Two of the largest bank failures in US history are Crypto-oriented lender Signature Bank, which collapsed two days after Silicon Valley Bank, and troubled Swiss bank Credit Suisse whose largest investor, the Saudi National Bank, said it would not provide more financial assistance due to regulations which cap its stake. 

Although Australian Prudential Regulation Authority (APRA) and other members of the Council of Financial Regulators are monitoring the situation at Credit Suisse, Morgan Stanley analysts say the major Australian banks are largely insulated from US developments given their strong liquidity, funding and capital buffers, their deposit franchises are robust, and mark to market risk is low. 
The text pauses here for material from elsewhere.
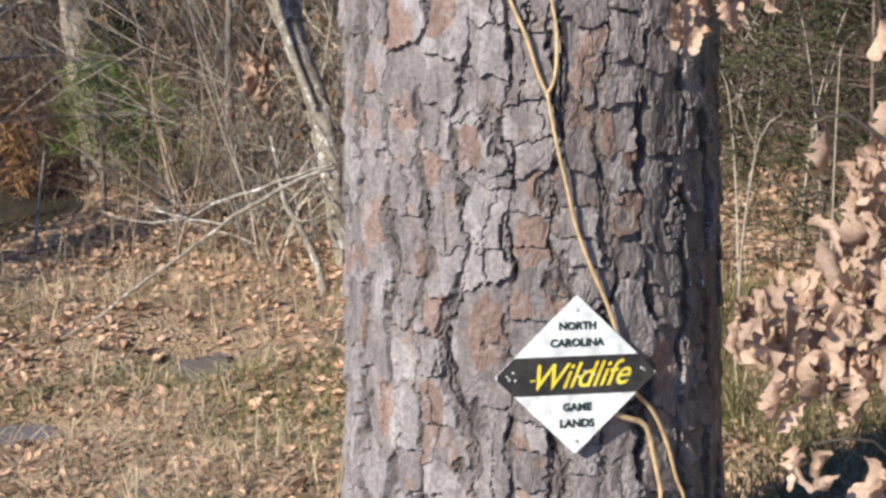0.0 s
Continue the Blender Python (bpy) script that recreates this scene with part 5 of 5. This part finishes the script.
def build_debris():
    """Dark broken twigs and cones of bark lying among the leaves of the bank."""
    rng, s = random.Random(541), Soup()
    for x, y, z in scatter_spots(542, 620, -5.0, -1.3, 4.9, 8.3, lambda x, y, d: d > 0.03):
        a, h = rng.uniform(0, 6.28), rng.uniform(0.05, 0.28)
        p = Vector((x, y, z + rng.uniform(0.015, 0.04)))
        q = p + Vector((math.cos(a) * h, math.sin(a) * h, rng.uniform(-0.01, 0.05)))
        s.tube([p, p.lerp(q, 0.5) + Vector((rng.gauss(0, 0.012), rng.gauss(0, 0.012), 0.012)), q], [rng.uniform(0.003, 0.008), 0.004, 0.002], 5)
    tagged(new("fallen_twigs", s.mesh("fallen_twigs", TWIG_DARK)), "dark broken twigs lying among fallen leaves", "twigs", kind="stuff")


build_debris()


def build_grass(name, label, mat, n, seed, lo, hi, width, keep, x0, x1, y0, y1, slack=0.45, bare=-0.05):
    rng, s = random.Random(seed), Soup()
    for x, y, z in scatter_spots(seed, n, x0, x1, y0, y1, keep):
        if noise.noise(Vector((x * 1.4, y * 1.4, seed))) < bare:
            continue
        for _ in range(3):
            a = rng.uniform(0, 6.28)
            h = rng.uniform(lo, hi)
            lean = Vector((rng.gauss(0, 1) * slack, rng.gauss(0, 1) * slack, 1)).normalized()
            b = Vector((x + rng.gauss(0, 0.02), y + rng.gauss(0, 0.02), z - 0.01))
            s.blade(b, b + lean * h, width, (math.cos(a), math.sin(a), 0), (lean.x * -0.1 * h, lean.y * -0.1 * h, 0.1 * h))
    return tagged(new(name, s.mesh(name, mat)), label, "grass", kind="stuff")


build_grass("dry_grass", "pale dry winter grass on the slope", STRAW, 9000, 511, 0.03, 0.10, 0.0028, lambda x, y, d: (d > 0.35) & dry_spot(x, y), -3.2, 2.4, 4.4, 9.6, 1.5, 0.05)
build_grass("green_grass", "thin green grass tufts between fallen leaves", GRASS, 13000, 512, 0.04, 0.11, 0.0034, lambda x, y, d: (d > 0.3) & dry_spot(x, y), -2.6, 2.4, 4.4, 7.6, 0.9, 0.12)
build_grass("tall_straw", "tall brown broom grass behind the thicket", BROOM, 13000, 513, 0.3, 0.95, 0.006, lambda x, y, d: d > 0.4, -3.2, 4.5, 9.8, 17.0)
build_grass("far_straw", "tan grass on the far banks", STRAW, 26000, 514, 0.6, 2.2, 0.045, lambda x, y, d: (d > 0.4) & (d < 14), -42, 14, 17.0, 84.0)
build_grass("shore_litter_grass", "dry grass tufts across the inlet", STRAW, 5000, 516, 0.08, 0.4, 0.004, lambda x, y, d: (d > 0.05), -3.2, 1.5, 9.0, 12.0)
build_grass("bank_straw", "dry grass and stalks along the bank", STRAW, 800, 515, 0.06, 0.2, 0.003, lambda x, y, d: (d > 0.0) & (d < 0.4), -5.6, -1.9, 7.0, 8.6)


def build_tufts():
    """Upright tufts of dead grass stalks on the slope."""
    rng, s = random.Random(531), Soup()
    for x, y, z in scatter_spots(532, 190, -3.0, 1.6, 4.5, 8.4, lambda x, y, d: (d > 0.25) & dry_spot(x, y)):
        for _ in range(rng.randint(6, 18)):
            a, h = rng.uniform(0, 6.28), rng.uniform(0.06, 0.18)
            b = Vector((x + rng.gauss(0, 0.035), y + rng.gauss(0, 0.03), z - 0.01))
            lean = Vector((rng.gauss(0, 0.28), rng.gauss(0, 0.28), 1)).normalized()
            s.blade(b, b + lean * h, 0.0042, (math.cos(a), math.sin(a), 0), (0, 0, 0.05 * h))
    tagged(new("grass_tufts", s.mesh("grass_tufts", STRAW)), "upright tufts of tan dead grass", "grass", kind="stuff")


build_tufts()
build_grass("shade_grass", "soft olive grass in the lee of the pine", OLIVE, 2600, 517, 0.06, 0.2, 0.004, lambda x, y, d: d > 0.3, 0.35, 1.7, 4.2, 6.6, 0.6)


def build_puddle(x, y, rx, ry, label):
    bm = bmesh.new()
    rng = random.Random(int(100 * x) % 97)
    ring = [bm.verts.new((rx * math.cos(a) * (0.85 + 0.3 * noise.noise(Vector((math.cos(a), math.sin(a), x)) * 1.6) + rng.uniform(-0.12, 0.12)),
                          ry * math.sin(a) * (0.85 + 0.3 * noise.noise(Vector((math.cos(a), math.sin(a), x)) * 1.6) + rng.uniform(-0.12, 0.12)), 0)) for a in np.linspace(0, 6.2832, 52)[:-1]]
    bm.faces.new(ring)
    me = bpy.data.meshes.new("puddle")
    bm.to_mesh(me)
    bm.free()
    me.materials.append(PUDDLE)
    ob = new("puddle", me)
    ob.location = (x, y, land_at(x, y) + 0.045)
    tagged(ob, label, "puddle", kind="structure")


def build_pine_straw():
    rng, s = random.Random(521), Soup()
    for x, y, z in scatter_spots(522, 46000, -5.0, 2.4, 4.4, 9.5, lambda x, y, d: (d > 0.05) & dry_spot(x, y)):
        if noise.noise(Vector((x * 1.1, y * 1.1, 8))) > (0.0 if y > 6.2 else 0.4) and rng.random() < 0.85:
            continue
        a, h = rng.uniform(0, 6.28), rng.uniform(0.05, 0.17)
        b = Vector((x, y, z + rng.uniform(0.01, 0.03)))
        s.blade(b, b + Vector((math.cos(a) * h, math.sin(a) * h, rng.uniform(-0.01, 0.03))), 0.0032, (-math.sin(a), math.cos(a), 0), (0, 0, 0.012))
    tagged(new("fallen_straw", s.mesh("fallen_straw", STRAW)), "fallen pine straw and flattened dry stems", "straw", kind="stuff")


build_pine_straw()

build_puddle(-0.72, 6.36, 0.10, 0.17, "shallow dark puddle in dry grass")
build_puddle(-1.16, 5.73, 0.16, 0.10, "shallow muddy puddle in leaf litter")


def build_sticks():
    for k, ctrl in enumerate(([(-1.78, 7.933, 0.0, 0.008), (-1.78, 7.933, 0.103, 0.008), (-1.784, 7.932, 0.248, 0.007), (-1.788, 7.931, 0.36, 0.005)], [(-1.928, 7.898, 0.0, 0.006), (-1.93, 7.897, 0.14, 0.005), (-1.933, 7.897, 0.27, 0.004)],
                              [(-1.53, 8.09, 0.0, 0.008), (-1.517, 8.089, 0.089, 0.007), (-1.495, 8.093, 0.258, 0.006), (-1.46, 8.098, 0.47, 0.004)], [(-2.6, 7.75, -0.02, 0.005), (-2.6, 7.75, 0.2, 0.003)], [(-2.2, 8.1, -0.02, 0.005), (-2.19, 8.1, 0.22, 0.003)])):
        s = Soup()
        line = smooth_line(ctrl, 0.03)
        s.tube(line[:, :3].tolist(), line[:, 3].tolist(), 6, rough=0.1)
        ob = new("dead_stalk", s.mesh("dead_stalk", BARK_LICHEN))
        tagged(ob, "bleached dead stalk standing at the water's edge", "stalk", "stalks at the water's edge")
    s = Soup()
    s.tube([(-8.32, 13.75, 0.0), (-8.22, 13.72, 0.02), (-8.10, 13.68, 0.01)], [0.012, 0.022, 0.012], 8, rough=0.2)
    tagged(new("floating_log", s.mesh("floating_log", BARK_DARK)), "dark log floating on the pond", "log")


build_sticks()


def build_stray_leaves():
    """Single pale dead leaves caught at twig ends over the water."""
    rng = random.Random(617)
    for x, y, z, size in ((-2.49, 8.68, 0.25, 0.085), (-1.98, 7.80, 0.98, 0.07), (-1.64, 8.27, 1.22, 0.06), (-1.60, 8.30, 1.17, 0.06), (-2.02, 8.1, 1.5, 0.05)):
        ls = Soup()
        ls.curled(size, 1.4, 1.2, rng)
        ob = new("hanging_leaf", ls.mesh("hanging_leaf", OAK_LEAF_ONE))
        ob.matrix_world = Matrix.Translation((x, y, z)) @ Euler((rng.uniform(0, 6), 1.2, rng.uniform(0, 6))).to_matrix().to_4x4()
        tagged(ob, "pale curled dead leaf caught on a twig", "leaf", "stray leaves over the water")


build_stray_leaves()


def build_stalks():
    """Long pale grass stalks that arch beside the pine."""
    rng = random.Random(611)
    for k in range(9):
        x, y = rng.uniform(0.62, 1.5), rng.uniform(5.2, 7.0)
        h = rng.uniform(0.7, 1.2)
        z = land_at(x, y)
        lean = rng.uniform(-0.4, 0.4)
        line = smooth_line([(x, y, z - 0.02, 0.0035), (x + lean * 0.15, y, z + h * 0.5, 0.003), (x + lean * 0.5, y - 0.05, z + h * 0.9, 0.0022), (x + lean, y - 0.1, z + h, 0.0012)], 0.05)
        s = Soup()
        s.tube(line[:, :3].tolist(), line[:, 3].tolist(), 5)
        tagged(new("grass_stalk", s.mesh("grass_stalk", TWIG_STRAW)), "long pale arching dry grass stalk", "grass", "stalks beside the pine")


build_stalks()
Morningstar analysts agree that the conditions that caused a run on SVB do not exist in Australia’s banking sector. 

The diverse customer base and deposit guarantees will limit a flight to safety in deposits from occurring in Australia. 

However, analysts warn that margin headwinds are building for Australia’s biggest lenders and that the developments in the US banking industry are likely to cause upward pressure on wholesale funding costs and more competition for stable deposits.

Treasurer Jim Chalmers says he is closely monitoring the international turmoil. 

“Whether it's Silicon Valley Bank and the steps taken by the American authorities, whether it's Credit Suisse ... we're monitoring it very, very closely,” Mr Chalmers has told ABC Radio.